● **Job**: Identify and copy all lines of the material where the string "import" is found.
═══ Dataset records ═══
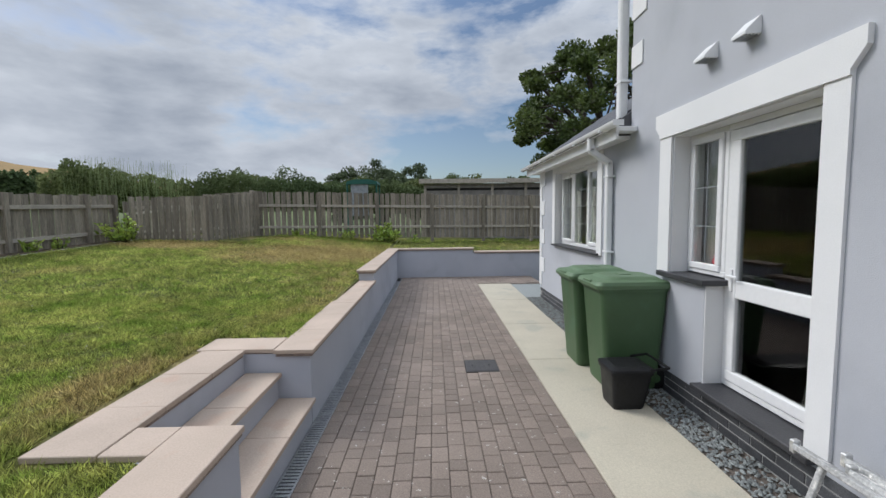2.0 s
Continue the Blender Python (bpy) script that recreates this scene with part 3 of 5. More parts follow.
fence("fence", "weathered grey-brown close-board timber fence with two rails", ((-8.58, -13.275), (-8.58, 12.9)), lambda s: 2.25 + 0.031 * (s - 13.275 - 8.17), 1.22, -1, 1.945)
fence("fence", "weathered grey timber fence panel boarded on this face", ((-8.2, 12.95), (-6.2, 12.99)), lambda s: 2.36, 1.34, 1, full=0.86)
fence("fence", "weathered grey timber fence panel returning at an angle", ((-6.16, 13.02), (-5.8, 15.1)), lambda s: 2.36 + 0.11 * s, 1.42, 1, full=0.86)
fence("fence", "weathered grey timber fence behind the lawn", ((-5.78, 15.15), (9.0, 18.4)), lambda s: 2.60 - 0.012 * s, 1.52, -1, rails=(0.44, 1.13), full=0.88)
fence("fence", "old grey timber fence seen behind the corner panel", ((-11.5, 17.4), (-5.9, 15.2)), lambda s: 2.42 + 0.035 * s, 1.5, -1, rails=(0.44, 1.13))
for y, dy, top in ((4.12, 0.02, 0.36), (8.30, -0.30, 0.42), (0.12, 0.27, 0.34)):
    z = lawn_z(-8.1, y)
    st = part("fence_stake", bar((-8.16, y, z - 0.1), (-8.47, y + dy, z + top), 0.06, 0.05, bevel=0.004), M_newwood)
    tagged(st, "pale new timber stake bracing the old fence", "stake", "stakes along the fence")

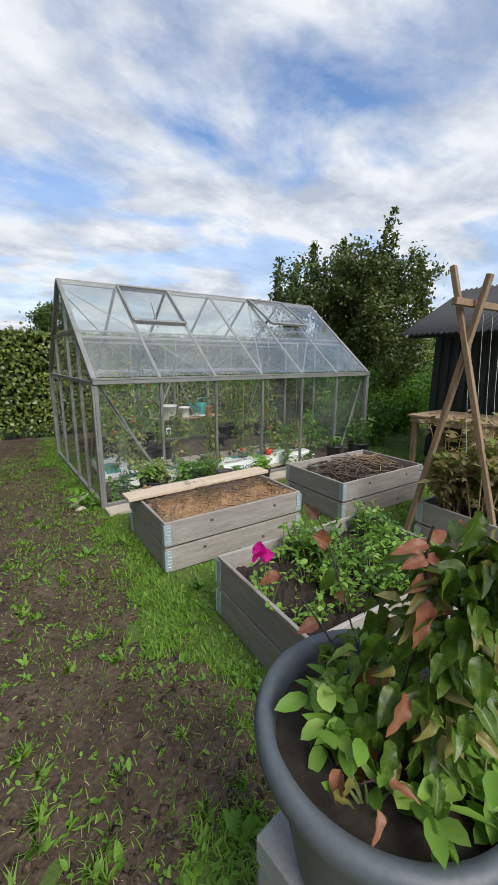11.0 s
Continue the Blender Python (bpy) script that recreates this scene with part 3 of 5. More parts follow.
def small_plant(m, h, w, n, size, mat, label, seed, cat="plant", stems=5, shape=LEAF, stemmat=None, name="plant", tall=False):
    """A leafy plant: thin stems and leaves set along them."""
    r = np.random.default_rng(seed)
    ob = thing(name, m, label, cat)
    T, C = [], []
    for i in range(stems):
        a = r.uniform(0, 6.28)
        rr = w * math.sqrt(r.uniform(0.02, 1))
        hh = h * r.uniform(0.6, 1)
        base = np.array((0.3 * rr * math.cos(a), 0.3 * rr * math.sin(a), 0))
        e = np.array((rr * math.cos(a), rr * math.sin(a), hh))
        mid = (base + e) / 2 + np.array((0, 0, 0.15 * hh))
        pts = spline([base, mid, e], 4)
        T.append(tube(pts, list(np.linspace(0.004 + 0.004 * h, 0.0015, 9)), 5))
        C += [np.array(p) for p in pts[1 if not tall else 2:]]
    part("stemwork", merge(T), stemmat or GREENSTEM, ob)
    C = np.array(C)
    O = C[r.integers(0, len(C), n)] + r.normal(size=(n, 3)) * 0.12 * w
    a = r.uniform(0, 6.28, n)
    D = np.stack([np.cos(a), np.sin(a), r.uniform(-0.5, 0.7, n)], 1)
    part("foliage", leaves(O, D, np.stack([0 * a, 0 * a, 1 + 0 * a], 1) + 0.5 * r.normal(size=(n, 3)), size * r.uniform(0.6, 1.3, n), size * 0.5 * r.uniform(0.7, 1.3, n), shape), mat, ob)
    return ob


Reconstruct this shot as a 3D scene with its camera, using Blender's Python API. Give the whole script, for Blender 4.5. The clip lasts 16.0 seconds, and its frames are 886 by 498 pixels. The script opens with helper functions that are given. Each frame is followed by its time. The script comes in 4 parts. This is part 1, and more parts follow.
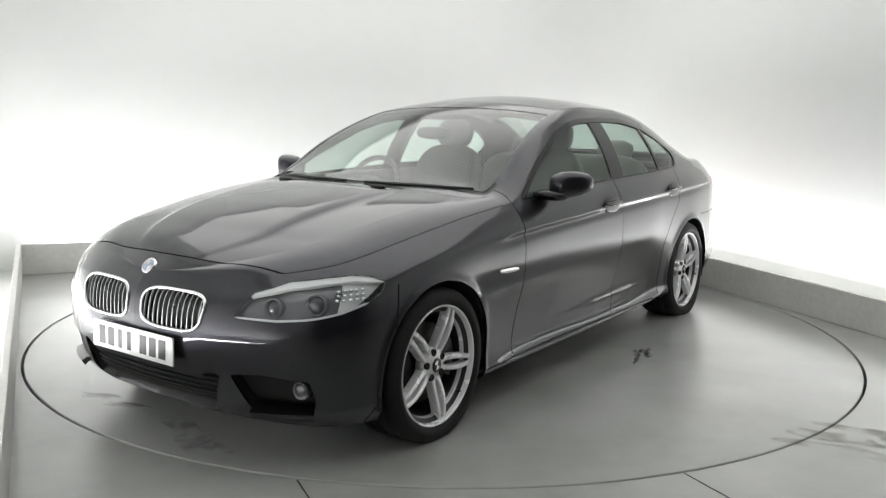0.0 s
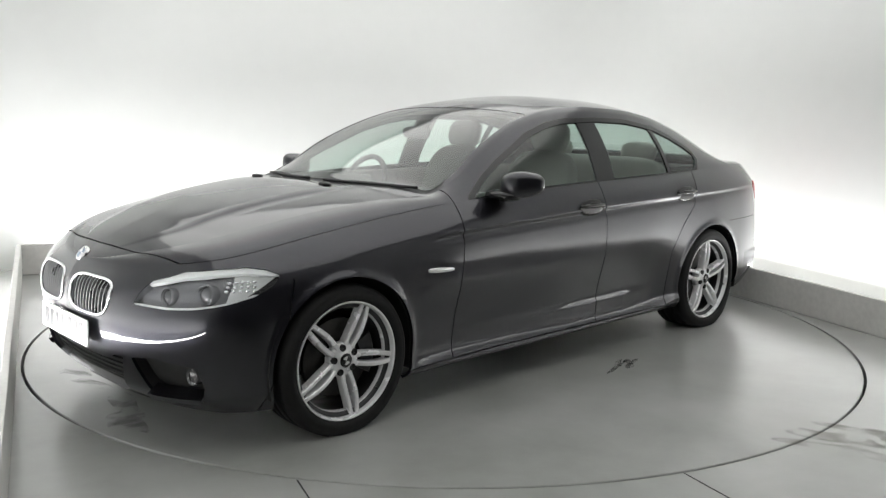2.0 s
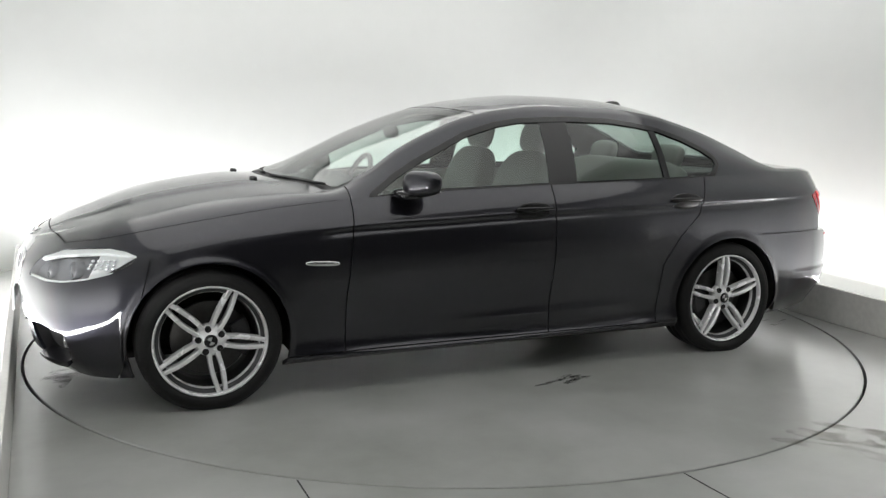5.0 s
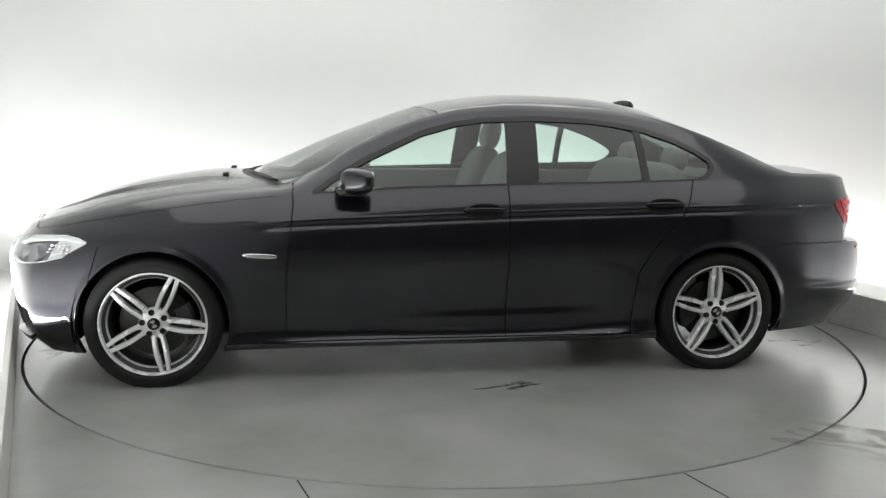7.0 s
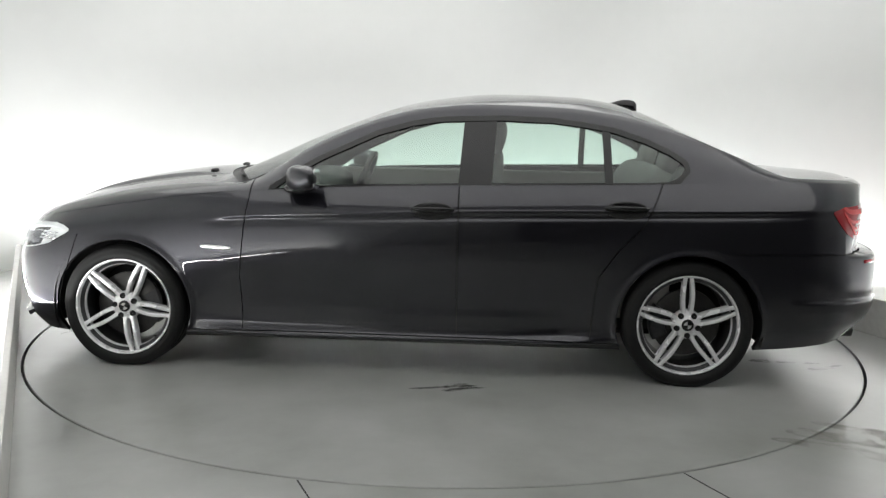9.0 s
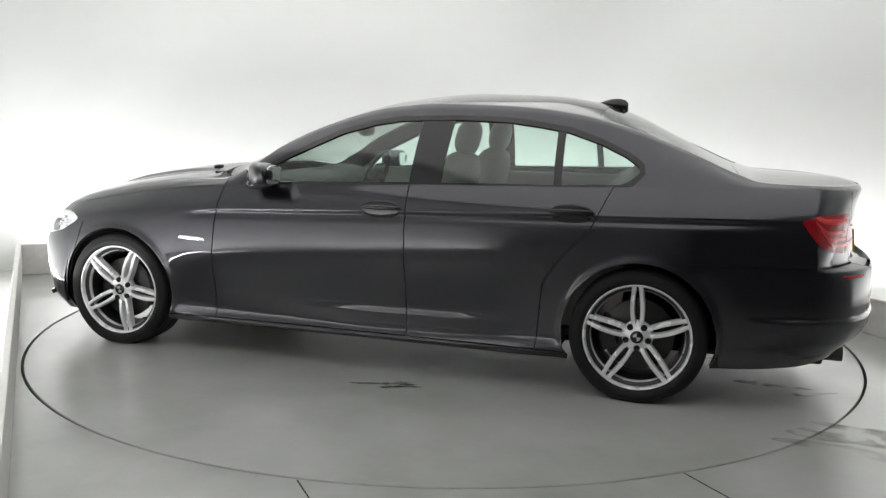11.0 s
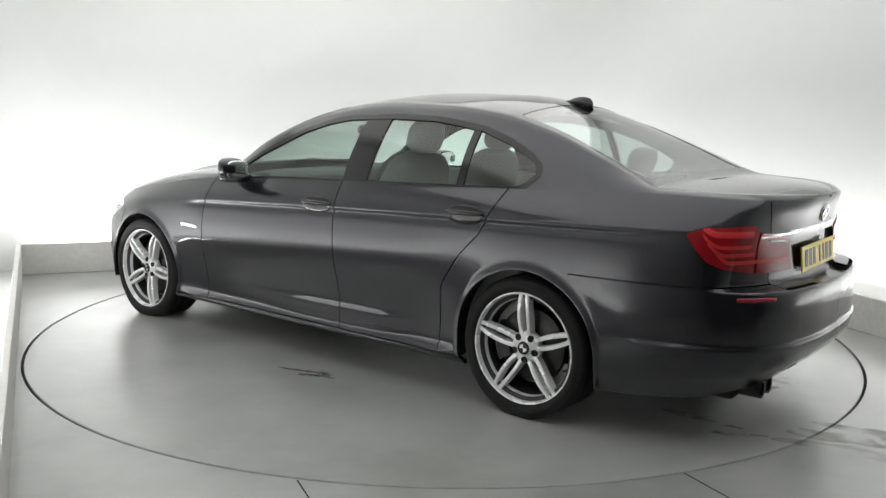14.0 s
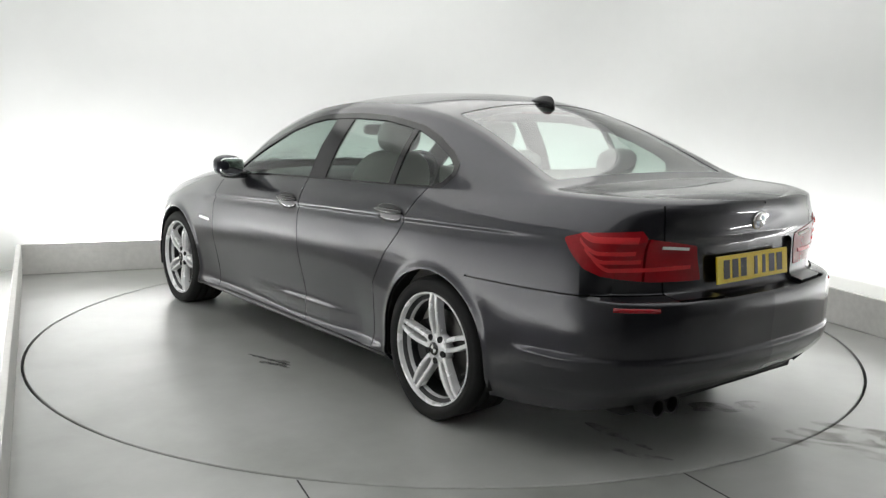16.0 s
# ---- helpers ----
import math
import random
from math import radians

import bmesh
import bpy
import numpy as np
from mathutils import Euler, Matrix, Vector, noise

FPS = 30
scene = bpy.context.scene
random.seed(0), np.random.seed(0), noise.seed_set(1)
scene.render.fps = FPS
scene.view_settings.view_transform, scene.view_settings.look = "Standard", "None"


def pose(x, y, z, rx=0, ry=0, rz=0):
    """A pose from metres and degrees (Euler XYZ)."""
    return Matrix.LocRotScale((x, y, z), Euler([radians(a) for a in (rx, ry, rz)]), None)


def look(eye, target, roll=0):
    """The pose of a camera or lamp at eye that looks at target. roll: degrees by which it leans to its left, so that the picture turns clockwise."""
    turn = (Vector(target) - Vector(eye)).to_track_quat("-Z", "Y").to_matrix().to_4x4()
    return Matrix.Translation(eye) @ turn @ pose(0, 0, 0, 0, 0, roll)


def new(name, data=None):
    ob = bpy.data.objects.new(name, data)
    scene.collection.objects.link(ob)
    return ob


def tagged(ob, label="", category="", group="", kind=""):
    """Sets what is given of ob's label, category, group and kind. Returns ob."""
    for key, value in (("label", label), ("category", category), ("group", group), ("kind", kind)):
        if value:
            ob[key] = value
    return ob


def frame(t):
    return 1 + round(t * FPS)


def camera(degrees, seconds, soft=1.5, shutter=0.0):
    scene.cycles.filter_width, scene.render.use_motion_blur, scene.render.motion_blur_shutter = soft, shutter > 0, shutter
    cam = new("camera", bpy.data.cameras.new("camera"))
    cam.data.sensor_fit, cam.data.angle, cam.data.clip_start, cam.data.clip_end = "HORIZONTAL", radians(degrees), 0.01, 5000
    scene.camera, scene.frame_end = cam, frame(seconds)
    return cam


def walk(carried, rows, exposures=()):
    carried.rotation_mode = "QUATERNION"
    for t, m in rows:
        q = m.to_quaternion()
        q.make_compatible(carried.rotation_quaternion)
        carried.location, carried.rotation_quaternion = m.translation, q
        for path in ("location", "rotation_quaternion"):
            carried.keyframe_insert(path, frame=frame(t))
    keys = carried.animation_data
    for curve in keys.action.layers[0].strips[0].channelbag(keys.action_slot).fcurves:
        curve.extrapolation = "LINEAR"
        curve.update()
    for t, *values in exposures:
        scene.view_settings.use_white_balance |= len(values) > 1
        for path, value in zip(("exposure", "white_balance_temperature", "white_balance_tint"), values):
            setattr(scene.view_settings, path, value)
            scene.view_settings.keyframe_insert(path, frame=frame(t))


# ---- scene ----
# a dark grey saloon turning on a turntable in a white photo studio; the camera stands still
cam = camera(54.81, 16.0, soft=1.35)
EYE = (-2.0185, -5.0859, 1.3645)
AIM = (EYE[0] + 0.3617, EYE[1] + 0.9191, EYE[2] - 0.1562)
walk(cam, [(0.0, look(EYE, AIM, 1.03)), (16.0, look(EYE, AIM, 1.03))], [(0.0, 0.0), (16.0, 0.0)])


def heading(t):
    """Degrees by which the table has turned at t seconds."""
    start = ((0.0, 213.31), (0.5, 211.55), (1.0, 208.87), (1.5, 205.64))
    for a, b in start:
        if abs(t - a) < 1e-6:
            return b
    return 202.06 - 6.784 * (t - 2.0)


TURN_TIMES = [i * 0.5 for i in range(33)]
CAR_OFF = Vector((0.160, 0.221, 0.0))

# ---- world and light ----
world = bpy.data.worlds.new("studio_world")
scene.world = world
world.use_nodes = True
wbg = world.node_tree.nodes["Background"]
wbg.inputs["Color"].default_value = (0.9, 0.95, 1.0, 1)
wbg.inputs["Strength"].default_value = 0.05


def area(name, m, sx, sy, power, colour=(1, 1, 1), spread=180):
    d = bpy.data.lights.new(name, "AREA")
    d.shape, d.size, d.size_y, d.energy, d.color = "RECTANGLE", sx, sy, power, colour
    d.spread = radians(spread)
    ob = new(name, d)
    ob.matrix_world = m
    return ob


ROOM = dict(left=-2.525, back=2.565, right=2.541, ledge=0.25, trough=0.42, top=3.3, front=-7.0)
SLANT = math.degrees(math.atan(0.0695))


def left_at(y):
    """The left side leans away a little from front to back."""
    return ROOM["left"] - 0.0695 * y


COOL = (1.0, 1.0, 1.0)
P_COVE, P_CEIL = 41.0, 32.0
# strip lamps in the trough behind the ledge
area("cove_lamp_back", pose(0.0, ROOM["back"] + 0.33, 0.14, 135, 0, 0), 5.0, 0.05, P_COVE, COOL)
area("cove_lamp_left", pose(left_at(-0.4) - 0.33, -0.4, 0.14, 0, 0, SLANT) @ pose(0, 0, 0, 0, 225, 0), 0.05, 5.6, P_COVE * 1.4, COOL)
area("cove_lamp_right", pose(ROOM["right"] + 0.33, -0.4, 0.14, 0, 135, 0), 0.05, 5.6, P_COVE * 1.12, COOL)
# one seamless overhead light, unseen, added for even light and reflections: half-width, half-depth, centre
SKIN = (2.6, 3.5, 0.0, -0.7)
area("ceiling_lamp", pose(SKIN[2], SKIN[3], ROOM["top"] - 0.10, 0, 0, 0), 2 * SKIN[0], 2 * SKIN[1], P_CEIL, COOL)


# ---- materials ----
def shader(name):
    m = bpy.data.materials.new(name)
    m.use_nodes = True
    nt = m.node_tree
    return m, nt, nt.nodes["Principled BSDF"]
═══
● **Problem solution**:
import math
import random
from math import radians
import bmesh
import bpy
import numpy as np
from mathutils import Euler, Matrix, Vector, noise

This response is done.